The earliest ideas of relativity were based on the evident reciprocity of spatial relations and motions. For example, Heraclides suggested that the observed rotation of the stars around the Earth might just as well be interpreted as a daily rotation of the Earth while the stars remain stationary. Aristarchus went even further, proposing that the Earth not only rotates on its axis, but moves in an immense circular orbit around the Sun. However, most philosophers from antiquity through the middle ages regarded the idea of a moving Earth as self-evidently incompatible with observation as well as common sense. Ptolemy rejected the hypothesis of a moving Earth because it requires us to believe the lightest essence (the ether) is stationary and the heaviest essence (Earth) is in motion, precisely contrary to their respective natures. He also argued that the surface of a rotating Earth would necessarily be moving faster than the clouds floating in the air above it, so we should never see clouds moving to the east. Moreover, the absence of any discernable parallax in the observed positions of the stars seemed to rule out the possibility that the Earth revolves around the Sun - unless the distance to the stars is literally thousands of times the distance to the Sun, which seemed implausible. 

 

The same objections were raised eighteen centuries later when Copernicus revived the heliocentric model based on essentially the same primitive kinematic concept of relativity, and yet within a century of Copernicus' death the heliocentric model had been fully accepted by the scientific community - despite the fact that stellar parallax still had never been detected. (The first actual measurement of stellar parallax was not achieved until 1839.) The old conceptual objections to relativity that had once seemed irrefutable could now be answered, but only because of a profound re-interpretation of the relativity principle brought about by the successors of Copernicus, including Kepler, Galileo, Descartes, Huygens, and Newton. The new theory of relativity was based not on purely kinematical relations, but on the dynamical concept of inertia, according to which there exists an infinite class of relatively moving coordinate systems that are all equivalent from the standpoint of mechanical dynamics. 

 

The principle of relativity founded on the concept of inertia became the operational basis of the Scientific Revolution. Indeed the complete operational equivalence of uniformly moving inertial reference frames remained an unchallenged principle of physics for centuries. However, the principle of relativity once again came into doubt during the latter half of the 19th century, as scientists struggled to incorporate the propagation of light (or, more generally, electromagnetic waves) into the conceptual framework of physics. Careful measurements of electromagnetic phenomena yielded results which were seemingly incompatible with the classical principle of relativity.

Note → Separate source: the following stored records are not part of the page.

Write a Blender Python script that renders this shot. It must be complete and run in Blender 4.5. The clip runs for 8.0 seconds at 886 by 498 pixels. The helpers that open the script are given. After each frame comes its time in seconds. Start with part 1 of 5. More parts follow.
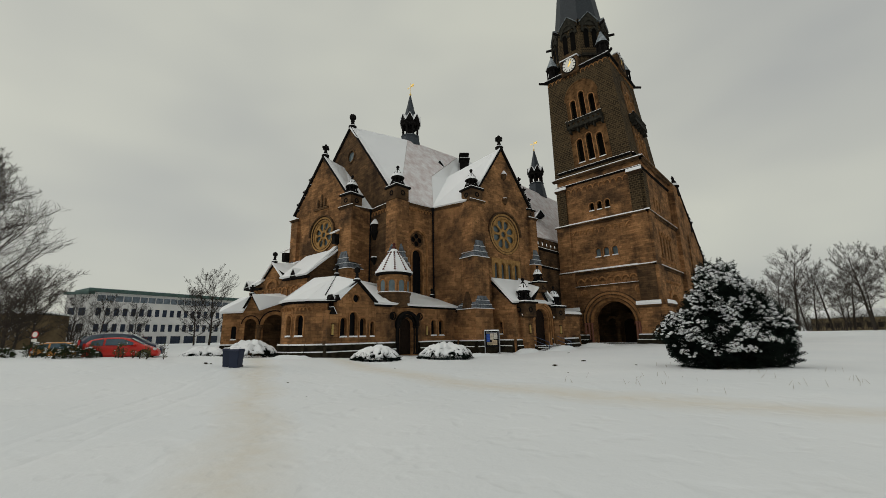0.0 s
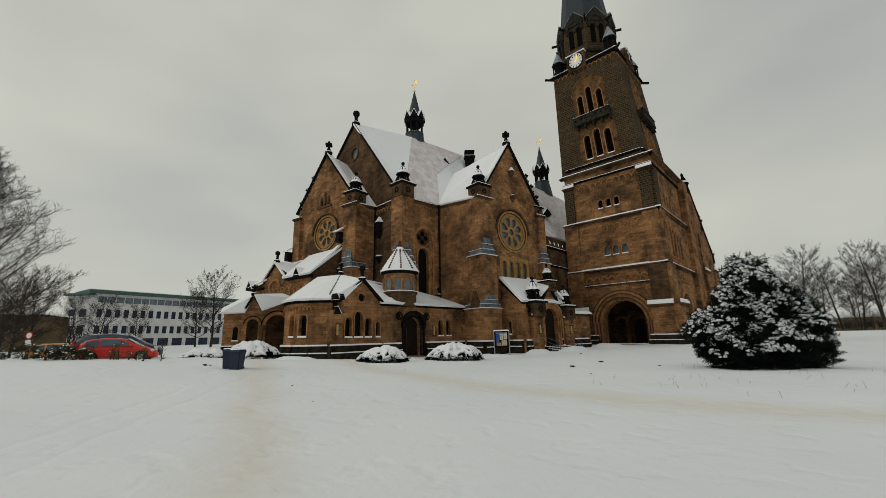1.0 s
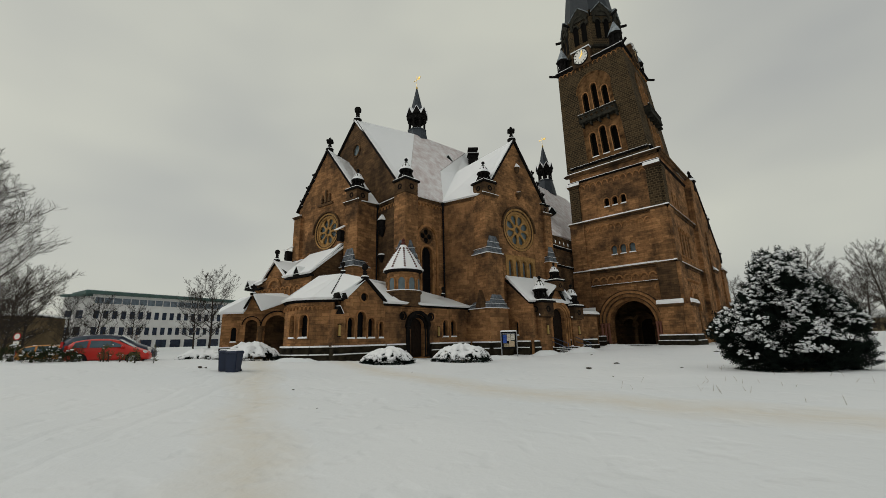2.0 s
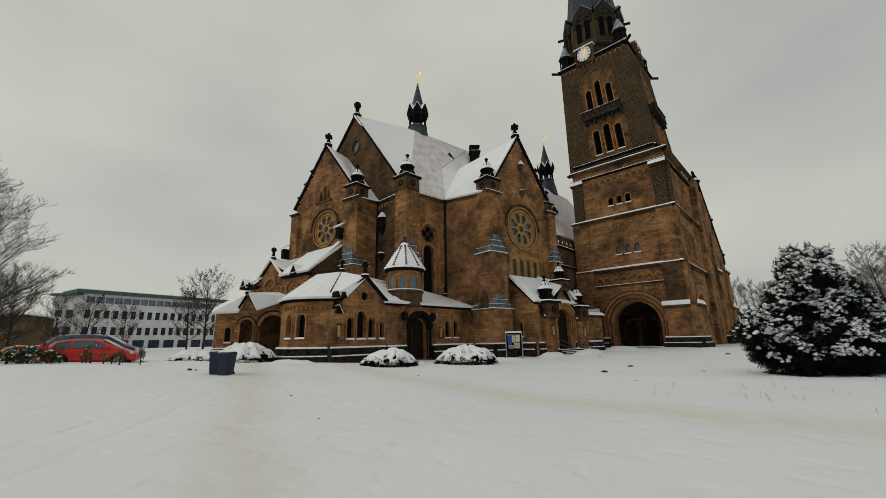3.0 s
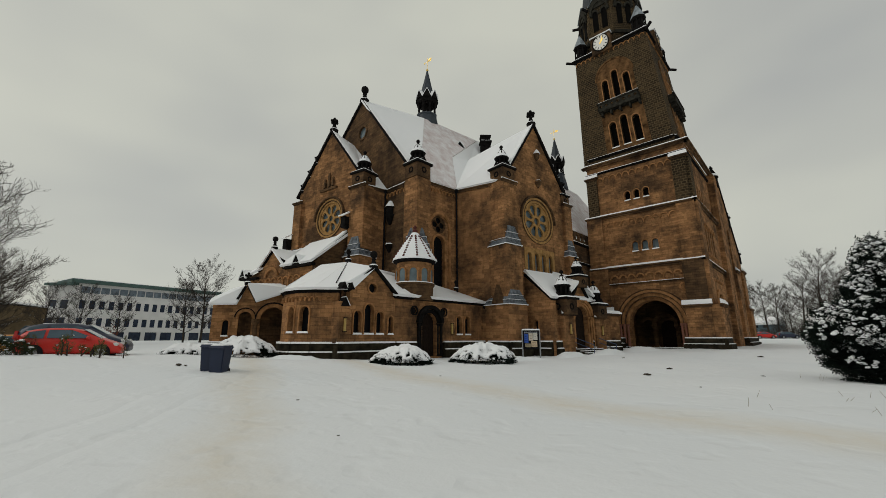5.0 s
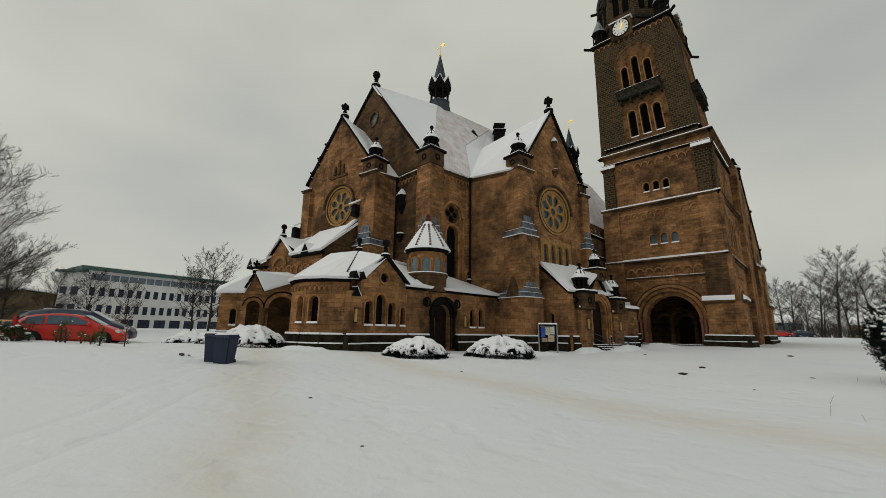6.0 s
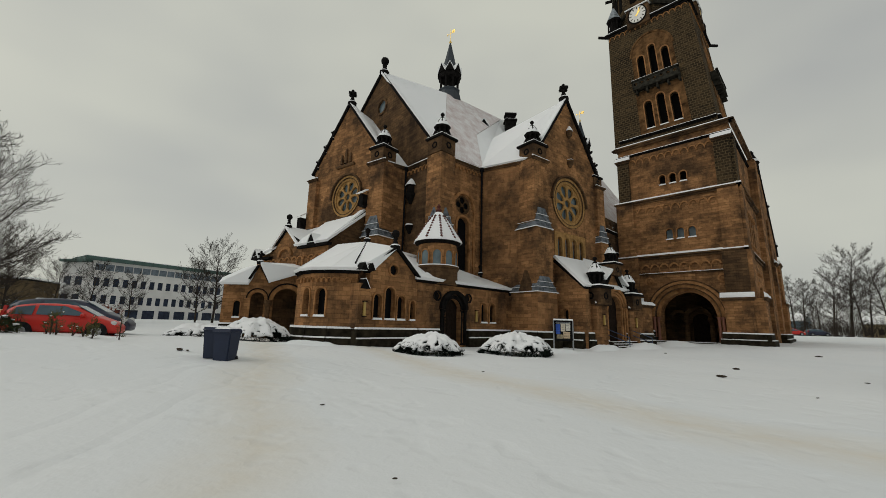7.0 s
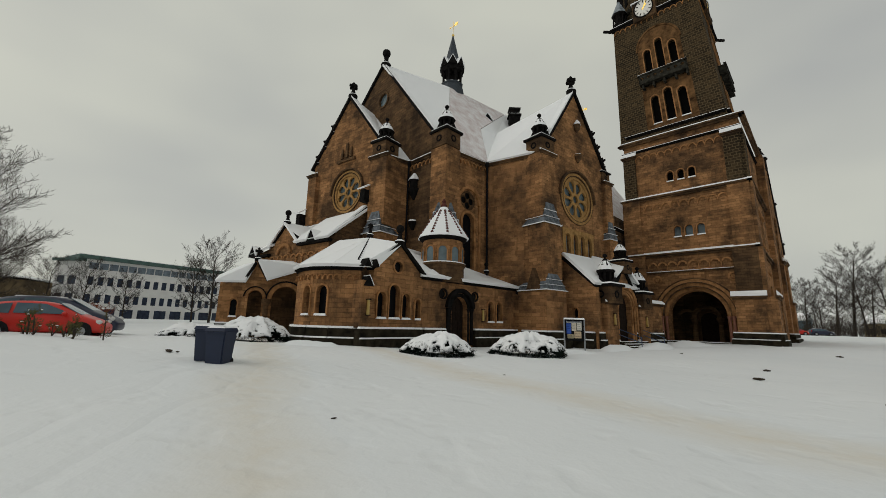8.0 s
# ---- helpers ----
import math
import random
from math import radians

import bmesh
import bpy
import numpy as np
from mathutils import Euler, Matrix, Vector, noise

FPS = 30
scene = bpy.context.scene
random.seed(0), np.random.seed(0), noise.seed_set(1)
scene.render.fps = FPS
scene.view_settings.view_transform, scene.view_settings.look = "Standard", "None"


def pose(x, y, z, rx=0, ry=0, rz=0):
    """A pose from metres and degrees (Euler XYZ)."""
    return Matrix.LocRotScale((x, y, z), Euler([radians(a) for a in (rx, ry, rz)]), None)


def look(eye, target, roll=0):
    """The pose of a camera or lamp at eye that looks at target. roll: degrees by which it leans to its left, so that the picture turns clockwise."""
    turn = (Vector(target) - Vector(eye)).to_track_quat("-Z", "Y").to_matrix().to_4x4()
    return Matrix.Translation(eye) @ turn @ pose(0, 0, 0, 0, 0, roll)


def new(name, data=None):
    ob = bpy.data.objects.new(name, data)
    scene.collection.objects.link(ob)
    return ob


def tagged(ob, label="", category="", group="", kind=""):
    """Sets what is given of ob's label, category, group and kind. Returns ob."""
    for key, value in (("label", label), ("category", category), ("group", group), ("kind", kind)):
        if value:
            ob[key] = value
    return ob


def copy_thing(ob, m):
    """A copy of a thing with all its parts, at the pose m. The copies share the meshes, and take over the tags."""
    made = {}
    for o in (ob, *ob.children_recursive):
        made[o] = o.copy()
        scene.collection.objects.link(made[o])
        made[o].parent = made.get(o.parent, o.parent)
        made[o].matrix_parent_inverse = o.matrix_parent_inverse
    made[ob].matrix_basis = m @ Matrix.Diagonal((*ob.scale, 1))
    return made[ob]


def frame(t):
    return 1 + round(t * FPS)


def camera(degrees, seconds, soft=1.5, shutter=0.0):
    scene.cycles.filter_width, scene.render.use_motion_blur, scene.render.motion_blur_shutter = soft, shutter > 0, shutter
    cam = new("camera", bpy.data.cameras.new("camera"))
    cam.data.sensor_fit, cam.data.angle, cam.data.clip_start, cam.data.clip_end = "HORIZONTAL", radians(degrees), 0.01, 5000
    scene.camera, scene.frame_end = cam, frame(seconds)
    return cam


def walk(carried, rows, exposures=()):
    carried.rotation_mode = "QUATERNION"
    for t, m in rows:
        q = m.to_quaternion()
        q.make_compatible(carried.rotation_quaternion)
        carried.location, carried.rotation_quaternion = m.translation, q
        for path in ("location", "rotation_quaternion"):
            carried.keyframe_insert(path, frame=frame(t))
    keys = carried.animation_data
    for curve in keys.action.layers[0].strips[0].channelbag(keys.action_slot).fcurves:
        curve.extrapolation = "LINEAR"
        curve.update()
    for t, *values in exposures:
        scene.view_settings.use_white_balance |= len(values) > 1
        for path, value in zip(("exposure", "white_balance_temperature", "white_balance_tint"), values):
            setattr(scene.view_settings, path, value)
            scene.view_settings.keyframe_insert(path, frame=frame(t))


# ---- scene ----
cam = camera(97.3, 8.0, soft=0.6)
# seconds; eye x, y, z; yaw, pitch, roll in degrees
PATH = [
    (0, 0.002, -0.003, 2.081, 43.35, 12.53, -1.01),
    (0.5, -0.657, 0.263, 2.032, 43.45, 12.63, -1.06),
    (1, -1.277, 0.526, 1.988, 43.62, 12.74, -1.15),
    (1.5, -1.880, 0.793, 1.954, 43.68, 12.85, -1.22),
    (3, -3.856, 1.643, 1.925, 43.11, 13.14, -1.03),
    (3.5, -4.456, 1.885, 1.916, 42.82, 13.20, -0.86),
    (4, -5.057, 2.144, 1.894, 42.73, 13.23, -0.75),
    (4.5, -5.699, 2.384, 1.869, 42.79, 13.13, -0.51),
    (6, -7.708, 3.182, 1.839, 44.19, 11.80, 0.90),
    (6.5, -8.384, 3.439, 1.853, 44.52, 11.33, 1.28),
    (7, -9.075, 3.713, 1.894, 44.75, 10.95, 1.57),
    (7.5, -9.725, 3.960, 1.881, 44.69, 10.85, 1.63),
    (8, -10.410, 4.213, 1.836, 44.46, 10.95, 1.53),
]


def eye_pose(x, y, z, yaw, pitch, roll):
    return pose(x, y, z, 0, 0, yaw) @ pose(0, 0, 0, 90 + pitch) @ pose(0, 0, 0, 0, 0, roll)


walk(cam, [(row[0], eye_pose(*row[1:])) for row in PATH])


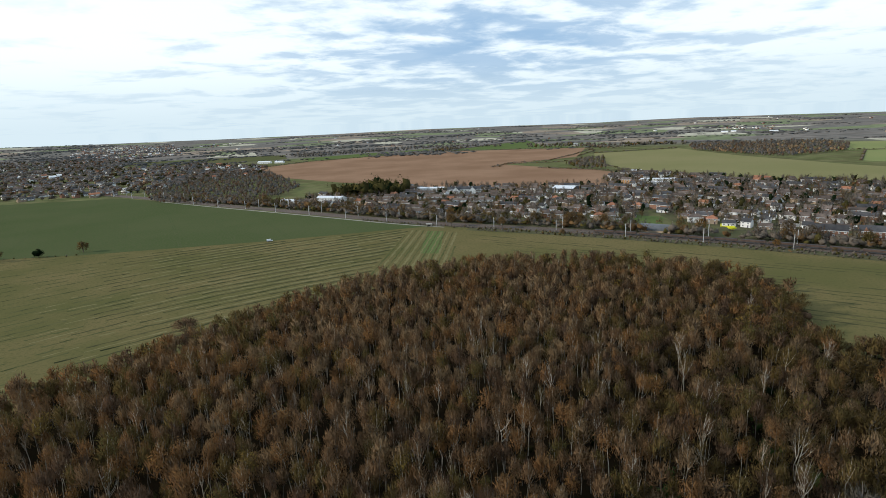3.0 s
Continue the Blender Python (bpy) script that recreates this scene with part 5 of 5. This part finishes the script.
far_houses("far_village", "scattered houses of a distant village", [(1612 + rng.uniform(-70, 70), 588 + rng.uniform(-85, 85)) for k in range(14)] + [(1875 + rng.uniform(-70, 70), 525 + rng.uniform(-70, 70)) for k in range(12)] + [(1062 + rng.uniform(-36, 36), 412 + rng.uniform(-36, 36)) for k in range(7)]
           + [(2280 + rng.uniform(-50, 50), 1750 + rng.uniform(-170, 170)) for k in range(16)] + [(polar(rng.uniform(-45, 105), rng.uniform(2300, 4400))) for k in range(130)]
           + [(x, y) for x, y in spread_points([(-533, 2928), (-644, 3900), (-135, 3900), (-73, 2778), (-280, 2400)], 52, rng)])
for x, y, w in ((167, 1688, 40), (205, 1655, 26)):
    big("barn", "long white farm shed beside a ploughed field", "barn", w, 12, 4.2, 6.4, "render", "sheet", x, y, -38, 1, 5)
for x, y, w in ((1631, 546, 20), (1657, 530, 14), (1868, 502, 24), (1900, 488, 14), (1992, 1663, 26), (2038, 1658, 20), (2066, 1500, 30), (1125, 1505, 16)):
    big("farm_building", "white farm building among distant trees", "building", w, 10, 5.0, 7.6, "render", "sheet", x, y, -60, 1, 5)


def tower_block(x, y, w, h, label):
    root = tagged(new("tower_block"), label, "tower", "towers on the skyline")
    z = lie(x, y)
    part("wall", Geo().box(0, 0, -1, w, w * 0.7, h + 1).mesh("wall", M["render"]), root)
    part("roof", Geo().box(0, 0, h, w * 0.5, w * 0.4, 3).box(0, 0, h, w + 0.6, w * 0.7 + 0.6, 0.5).mesh("roof", M["slate"]), root)
    for k in range(int(h / 6)):
        part("window", Geo().box(0, -w * 0.35 - 0.05, 3 + k * 6, w * 0.84, 0.2, 2.0).mesh("window", M["glass"]), root)
    root.matrix_world = pose(x, y, z, 0, 0, rng.uniform(-30, 30))


for az, r, w, h in ((-35.5, 3300, 26, 30), (-31.2, 3200, 22, 34), (-29.8, 3000, 16, 26), (-26.9, 3300, 24, 44), (-26.4, 3300, 22, 42), (-21.8, 2600, 20, 34), (-33.0, 3400, 60, 14), (-36.5, 3300, 80, 12), (-28.5, 3250, 70, 14)):
    tower_block(*polar(az, r), w * 0.7, h * 0.6, "pale concrete block on the edge of the town")


def water_tower():
    root = tagged(new("water_tower"), "white water tower above distant woods", "tower")
    part("stem", Geo().pipe([(0, 0, 0), (0, 0, 24)], [3.2, 2.6], 10).mesh("stem", M["render"]), root)
    part("tank", Geo().pipe([(0, 0, 22), (0, 0, 27), (0, 0, 35), (0, 0, 37)], [2.8, 9, 9, 3], 14).mesh("tank", M["white"]), root)
    x, y = polar(92.7, 3300)
    root.matrix_world = pose(x, y, lie(x, y))


water_tower()


# ---- small things ----
def van_thing():
    root = tagged(new("white_van"), "small white van on the farm track between two fields", "van")
    g = Geo()
    prof = [(-0.95, 0.45), (0.95, 0.45), (0.95, 1.2), (0.8, 2.1), (-0.8, 2.1), (-0.95, 1.2)]
    g.along_x(prof, -2.6, 1.2)
    g.along_x([(-0.93, 0.45), (0.93, 0.45), (0.93, 1.05), (0.8, 1.15), (-0.8, 1.15), (-0.93, 1.05)], 1.2, 2.5)
    part("body", g.mesh("body", M["white"]), root)
    part("windscreen", Geo().box(1.24, 0, 1.25, 0.1, 1.5, 0.65).mesh("windscreen", M["glass"]), root)
    for sx in (-1.7, 1.7):
        for sy in (-0.9, 0.9):
            part("wheel", Geo().pipe([(sx, sy - 0.1, 0.36), (sx, sy + 0.1, 0.36)], [0.34, 0.34], 12).mesh("wheel", M["black"]), root)
    root.matrix_world = pose(47, 510, 0.06, 0, 0, -12)


van_thing()


def helicopter():
    root = tagged(new("yellow_helicopter"), "bright yellow helicopter standing on grass beyond the railway", "helicopter")
    prof = [(0.0, 0.9), (0.75, 1.1), (0.95, 1.7), (0.8, 2.4), (0.0, 2.7), (-0.8, 2.4), (-0.95, 1.7), (-0.75, 1.1)]
    g = Geo()
    stations = ((-3.0, 0.45, 0.5), (-1.8, 0.9, 0.15), (0.0, 1.1, 0.0), (1.6, 1.05, 0.0), (2.8, 0.75, -0.05), (3.6, 0.25, 0.1))
    ring = lambda k: [(stations[k][0], y * stations[k][1] * 1.1, 1.8 + (z - 1.8) * stations[k][1] * 1.1 + stations[k][2]) for y, z in prof]
    for k in range(len(stations) - 1):
        a, b = ring(k), ring(k + 1)
        for i in range(8):
            g.face([a[i], a[(i + 1) % 8], b[(i + 1) % 8], b[i]])
    g.face(ring(0))
    g.face(ring(5))
    part("fuselage", g.mesh("fuselage", M["yellow"]), root)
    part("tail_boom", Geo().pipe([(-2.6, 0, 2.3), (-7.4, 0, 2.7)], [0.42, 0.2], 8).mesh("tail_boom", M["yellow"]), root)
    part("tail_fin", Geo().box(-7.3, 0, 2.3, 1.0, 0.12, 1.7).box(-6.6, 0, 2.6, 0.6, 2.4, 0.1).mesh("tail_fin", M["yellow"]), root)
    part("windscreen", Geo().box(2.75, 0, 1.75, 0.9, 1.35, 0.75).mesh("windscreen", M["glass"]), root)
    part("rotor_mast", Geo().pipe([(0, 0, 2.6), (0, 0, 3.5)], [0.3, 0.15], 8).mesh("rotor_mast", M["black"]), root)
    for k in range(4):
        part("rotor_blade", Geo().box(2.7, 0, 3.4, 5.0, 0.28, 0.05).mesh("rotor_blade", M["black"]), root, at=pose(0, 0, 0, 0, 0, 25 + k * 90))
    for sy in (-1.1, 1.1):
        part("skid", Geo().pipe([(-2.0, sy, 0.06), (2.2, sy, 0.06)], [0.07, 0.07], 6).pipe([(-1.0, sy, 0.1), (-1.0, sy * 0.6, 1.0)], [0.06, 0.06], 5).pipe([(1.2, sy, 0.1), (1.2, sy * 0.6, 1.0)], [0.06, 0.06], 5).mesh("skid", M["black"]), root)
    root.matrix_world = pose(397, 318, 0.07, 0, 0, -40) @ Matrix.Diagonal((1.1, 1.25, 1.5, 1))



helicopter()
lone_tree("edge_tree", OAK_LONE[1], ("oak_bark", "dark_twig", "dark_twig"), "broad dark bare oak at the edge of the wood", -18, 289, 1.15, "", 0.8)
for x, y in ((-176, 566),):
    trailer = tagged(new("farm_trailer"), "small white farm trailer parked by the hedge", "trailer", "trailers by the hedge")
    part("body", Geo().box(0, 0, 0.7, 4.2, 1.9, 1.5).mesh("body", M["white"]), trailer)
    part("drawbar", Geo().pipe([(2.1, 0, 0.6), (3.4, 0, 0.5)], [0.07, 0.07], 6).mesh("drawbar", M["black"]), trailer)
    for sy in (-0.9, 0.9):
        part("wheel", Geo().pipe([(0, sy - 0.12, 0.38), (0, sy + 0.12, 0.38)], [0.38, 0.38], 12).mesh("wheel", M["black"]), trailer)
    trailer.matrix_world = pose(x, y, 0.05, 0, 0, 15) @ Matrix.Diagonal((0.85, 0.85, 0.7, 1))


def bridge_thing():
    root = tagged(new("underpass"), "small pale concrete underpass beneath the railway", "bridge")
    g = Geo().box(-2.6, 0, 0, 1.2, 4, 3.0).box(2.6, 0, 0, 1.2, 4, 3.0).box(0, 0, 3.0, 6.6, 4, 0.9)
    part("abutment", g.mesh("abutment", M["gravel"]), root)
    part("parapet", Geo().box(0, -2.0, 3.9, 7.6, 0.3, 0.9).mesh("parapet", M["white"]), root)
    # added black panel across the opening, standing for the darkness inside
    part("dark_passage", Geo().box(0, 1.7, 0.05, 4.0, 0.3, 2.9).mesh("dark_passage", M["black"]), root)
    root.matrix_world = pose(195, 490, 0.06, 0, 0, -40) @ Matrix.Diagonal((0.8, 0.8, 0.62, 1))


bridge_thing()
ribbon("farm_lane", [(624, 176), (652, 160), (772.5, 127)], [(622.5, 172.6), (650.6, 156.6), (771.6, 123.4)], "gravel", 0.11, "pale concrete lane at the edge of the meadow", "lane")
for k in range(34):
    x, y = 398 + rng.uniform(-26, 18), 640 + rng.uniform(-24, 18)
    if k == 0:
        car = tagged(new("parked_car"), "parked car on the yard beside the warehouse", "car", "cars on the yard")
        part("body", Geo().box(0, 0, 0.3, 4.3, 1.75, 0.6).along_x([(-0.8, 0.9), (0.8, 0.9), (0.65, 1.45), (-0.65, 1.45)], -1.3, 1.0).mesh("body", M["car"]), car)
        for sx in (-1.35, 1.35):
            for sy in (-0.8, 0.8):
                part("wheel", Geo().pipe([(sx, sy - 0.1, 0.32), (sx, sy + 0.1, 0.32)], [0.32, 0.32], 10).mesh("wheel", M["black"]), car)
        car.matrix_world = pose(x, y, 0.08, 0, 0, 20)
    else:
        copy_thing(car, pose(x, y, 0.08, 0, 0, rng.choice([20, 110]) + rng.uniform(-4, 4)))
for k in range(90):
    outline, lean = VILLAGES[k % 2]
    x, y = rng.uniform(100, 700), rng.uniform(200, 760)
    if inside(outline, x, y) and free(x, y, -2.0) and math.hypot(x, y) < 620:
        copy_thing(tagged(car, "parked car in a village street"), pose(x, y, 0.06, 0, 0, lean + rng.choice([0, 90])))
field("grey asphalt yard beside the warehouse", [(360, 640), (397.5, 675), (431.2, 650), (400, 600)], "asphalt", 0.06, "yard")
field("small green playing field beside the railway", [(327.5, 397.5), (375, 440), (402.5, 397.5), (365, 362.5)], "green", 0.06)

During this period, serious consideration was given to the possibility that inertial frames are not all operationally equivalent, or, what amounts to the same thing, that all motions must be referred to the rest frame of some kind of "ether" in order to account for the phenomena.

 

Eventually these doubts led to a re-examination of our most primitive concepts of space, time, and motion.  In 1905 Einstein, building on the work of Lorentz, Poincare, and many others, showed that Maxwell's laws of electromagnetism and the propagation of light actually are consistent with the principle of inertial relativity, provided we adopt a still more comprehensive understanding of that principle and its implications. Thus Einstein did not originate relativity in 1905, he restored it to its classical status by reinterpreting the elements of time and space on a more profound level. Just as a deepening of the principle and the associated concepts of space, time, and motion had been necessary to rescue relativity from the objections of Ptolemy, it was necessary to once again re-interpret the principle to assimilate the phenomena of electromagnetic wave propagation, and this in turn led to a deeper understanding of a multitude of other phenomena.

 

However, soon after the classical relativity principle was reconciled with electro-magnetism, a new challenge appeared. Einstein himself was among the first to realize that the special theory of relativity which he had described in 1905 was fundamentally incompatible with gravitation and the two principles of equivalence, i.e., the equivalence of inertial and gravitational mass, and the equivalence of inertia and energy. It seemed once again that relativity would have to be abandoned. Then, in 1915, Einstein extended the principle of relativity yet again, with a still more profound re-interpretation of space and time, building on the mathematical insights of Gauss, Riemann, Minkowski and others. The general theory of relativity established equivalence between the members of an even larger class of reference systems, and in so doing achieved a conceptual unification of inertia and gravity, while retaining the structure of special relativity locally at every point of spacetime. One of Einstein's contemporaries, the physicist Max Born, later said

 

The theory appeared to me then, and it still does, the greatest feat of human thinking about nature, the most amazing combination of philosophical penetration, physical intuition, and mathematical skill.  It appealed to me like a great work of art ...

 

Nevertheless, during the same years in which Einstein was developing and extending the modern theory of relativity, another class of phenomena came under study, leading to the theory of quantum mechanics, once again making it appear that the principle of relativity would have to be abandoned. Not surprisingly, Einstein was reluctant to concede the issue, having rescued relativity twice from seemingly intractable problems, both times showing that in fact relativity was the key to a deeper understanding of the very phenomena that were thought to be incompatible with it. Could those apparent successes have been illusory? He agreed that this was possible, but continued to believe in (or at least hope for) one more re-interpretation of space, time, and motion that would allow the phenomena of quantum mechanics to fit naturally within the relativistic framework. To this day the beauty and elegance of general relativity challenges the imaginations of scientists seeking to reconcile it with the latest theories of physics.

 

This book examines the evolution of the principle of relativity in its classical, special, and general incarnations, both from a technical and a historical perspective, with the aim of showing how it has repeatedly inspired advances in our understanding of the physical world.